──────── Information supplied
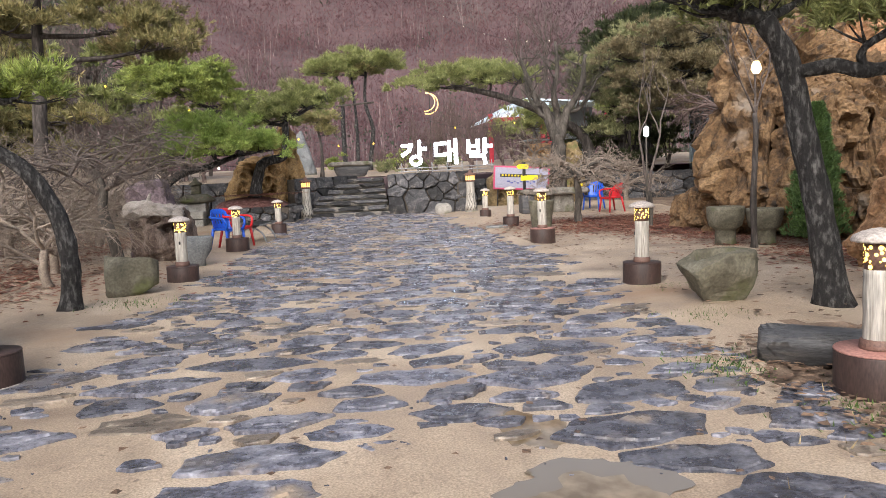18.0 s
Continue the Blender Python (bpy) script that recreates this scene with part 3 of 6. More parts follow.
def stone_wall(name, label, p0, p1, z0, z1, thick, rows, seed, mean=0.55, spots=None, weights=None, flat=1.45):
    """A dry-stone wall from p0 to p1 with its face on the right-hand side; every stone is a part."""
    rng = random.Random(seed)
    d = Vector((p1[0] - p0[0], p1[1] - p0[1], 0))
    length, height = d.length, z1 - z0
    base = Matrix.Translation((p0[0], p0[1], z0)) @ Matrix.Rotation(math.atan2(d.y, d.x), 4, "Z")
    back = box(length, thick * 0.75, height - 0.05, 0.03, (length / 2, 0.1 + thick * 0.375, height / 2 - 0.02))
    wall = tagged(part(name, back, JOINT, None, m=base), label, "wall", kind="structure")
    if spots is None:
        spots = []
        h = height / rows
        for r in range(rows):
            s = rng.uniform(0, 0.3) * mean
            while s < length:
                w = mean * rng.uniform(0.45, 1.5)
                spots.append((s + w / 2, h * (r + rng.uniform(0.25, 0.75))))
                s += w
        weights = [rng.uniform(-0.02, 0.03) for q in spots]
    n = len(spots)
    pts = list(spots)
    for x, z in spots:
        pts += [(x, -z), (x, 2 * height - z), (-x, z), (2 * length - x, z)]
    pts = np.array(pts)
    w = None if weights is None else list(weights) + [q for q in weights for k in range(4)]
    for i in range(n):
        poly = cell(pts, i, flat, 1.2, w)
        if len(poly) < 3:
            continue
        g, cx, cz = wall_block(poly, rng.random() * 50, 0.22)
        part("stone", g, DARKROCK, wall, smooth=False, m=Matrix.Translation((spots[i][0] + cx, rng.uniform(-0.05, 0.03), spots[i][1] + cz)))
    return wall


WALL_STONES = []
for i in range(10):
    bm = rock(1, 1, 1, 20 + i, 3, 0.15, 1.1, 0.9, facets=5)
    me = bpy.data.meshes.new("wall_stone")
    bm.to_mesh(me)
    bm.free()
    me.materials.append(DARKROCK)
    WALL_STONES.append(me)

TER = 1.36
tg = Geo()
txs = sorted([-14 + 0.7 * i for i in range(61)] + [-1.78, -1.76, 0.24, 0.26, 1.14, 1.16, 4.2, 4.22])


def terrace_edge(x):
    if x < -1.77:
        return 33.55 + 0.146 * (-1.75 - x)
    if x < 0.25:
        return 33.15 + 0.83 * (x + 1.8)
    return 34.38 if x < 1.15 else (32.5 if x < 4.21 else 35.3)


for j in range(34):
    for x in txs:
        y = max(32.4 + j * 0.75, terrace_edge(x))
        tg.v.append((x, y, TER + (0.05 * noise.noise(Vector((x, y, 0))) if y > 35 else 0) + 0.04 * max(0, y - 40)))
tn = len(txs)
for j in range(33):
    for i in range(tn - 1):
        a = j * tn + i
        tg.f.append((a, a + 1, a + tn + 1, a + tn))
tagged(part("ground_terrace", tg, SAND), "raised sandy terrace above the stone wall", "ground", kind="structure")

SPOTS = [((x - 80) / 223, (625 - y) / 182) for x, y in ((130, 565), (290, 540), (420, 595), (525, 575), (600, 580), (140, 475), (430, 500), (500, 470), (550, 520), (175, 425), (290, 425),
                                                        (400, 425), (490, 405), (560, 420), (620, 480), (110, 430), (250, 393), (340, 393), (440, 395), (620, 405))]
stone_wall("wall_steps_right", "dark dry-stone retaining wall beside the steps", (1.12, 32.35), (3.75, 31.6), 0.08, 1.42, 0.5, 3, 11, 0.5, SPOTS, [0.10 if k == 1 else 0.03 if k == 0 else 0 for k in range(20)], 1.15)
stone_wall("wall_steps_right_return", "dark dry-stone retaining wall beside the steps", (3.75, 31.65), (4.3, 34.9), 0.08, 1.42, 0.5, 4, 12, 0.45)
stone_wall("wall_steps_left", "dark dry-stone retaining wall beside the steps", (-1.8, 32.75), (0.25, 34.45), 0.1, 1.42, 0.5, 3, 13, 0.55)
stone_wall("wall_low_front", "low dry-stone wall around the pine bed", (-4.1, 30.85), (-1.85, 30.75), 0.0, 0.62, 0.4, 3, 14, 0.42)
stone_wall("wall_low_side", "low dry-stone wall around the pine bed", (-1.85, 30.75), (-1.72, 32.9), 0.05, 0.63, 0.4, 3, 15, 0.40)
stone_wall("wall_back_right", "long dark dry-stone wall at the back", (4.0, 35.0), (14.2, 34.2), -0.02, 1.12, 0.6, 3, 16, 0.6)
stone_wall("wall_tent_foot", "low dark dry-stone wall along the tent hall", (13.95, 34.1), (13.5, 22.6), 0.0, 0.72, 0.4, 2, 18, 0.6)
stone_wall("wall_back_left", "dry-stone wall behind the stone bench", (-12.0, 34.8), (-1.75, 33.3), 0.0, 1.36, 0.5, 3, 17, 0.7)
tagged(part("boulder", rock(0.5, 0.4, 0.36, 66, 4, 0.2, 0.5), GRANITE, m=Matrix.Translation((2.75, 31.25, 0.1))), "small pale stone at the foot of the wall", "boulder")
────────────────
◆ Your goal: Could the lines from the top of the material through the line with "txs = sorted([-14" be repeated exactly, pictures left out?

◆ Answer below:
18.0 s
Continue the Blender Python (bpy) script that recreates this scene with part 3 of 6. More parts follow.
def stone_wall(name, label, p0, p1, z0, z1, thick, rows, seed, mean=0.55, spots=None, weights=None, flat=1.45):
    """A dry-stone wall from p0 to p1 with its face on the right-hand side; every stone is a part."""
    rng = random.Random(seed)
    d = Vector((p1[0] - p0[0], p1[1] - p0[1], 0))
    length, height = d.length, z1 - z0
    base = Matrix.Translation((p0[0], p0[1], z0)) @ Matrix.Rotation(math.atan2(d.y, d.x), 4, "Z")
    back = box(length, thick * 0.75, height - 0.05, 0.03, (length / 2, 0.1 + thick * 0.375, height / 2 - 0.02))
    wall = tagged(part(name, back, JOINT, None, m=base), label, "wall", kind="structure")
    if spots is None:
        spots = []
        h = height / rows
        for r in range(rows):
            s = rng.uniform(0, 0.3) * mean
            while s < length:
                w = mean * rng.uniform(0.45, 1.5)
                spots.append((s + w / 2, h * (r + rng.uniform(0.25, 0.75))))
                s += w
        weights = [rng.uniform(-0.02, 0.03) for q in spots]
    n = len(spots)
    pts = list(spots)
    for x, z in spots:
        pts += [(x, -z), (x, 2 * height - z), (-x, z), (2 * length - x, z)]
    pts = np.array(pts)
    w = None if weights is None else list(weights) + [q for q in weights for k in range(4)]
    for i in range(n):
        poly = cell(pts, i, flat, 1.2, w)
        if len(poly) < 3:
            continue
        g, cx, cz = wall_block(poly, rng.random() * 50, 0.22)
        part("stone", g, DARKROCK, wall, smooth=False, m=Matrix.Translation((spots[i][0] + cx, rng.uniform(-0.05, 0.03), spots[i][1] + cz)))
    return wall


WALL_STONES = []
for i in range(10):
    bm = rock(1, 1, 1, 20 + i, 3, 0.15, 1.1, 0.9, facets=5)
    me = bpy.data.meshes.new("wall_stone")
    bm.to_mesh(me)
    bm.free()
    me.materials.append(DARKROCK)
    WALL_STONES.append(me)

TER = 1.36
tg = Geo()
txs = sorted([-14 + 0.7 * i for i in range(61)] + [-1.78, -1.76, 0.24, 0.26, 1.14, 1.16, 4.2, 4.22])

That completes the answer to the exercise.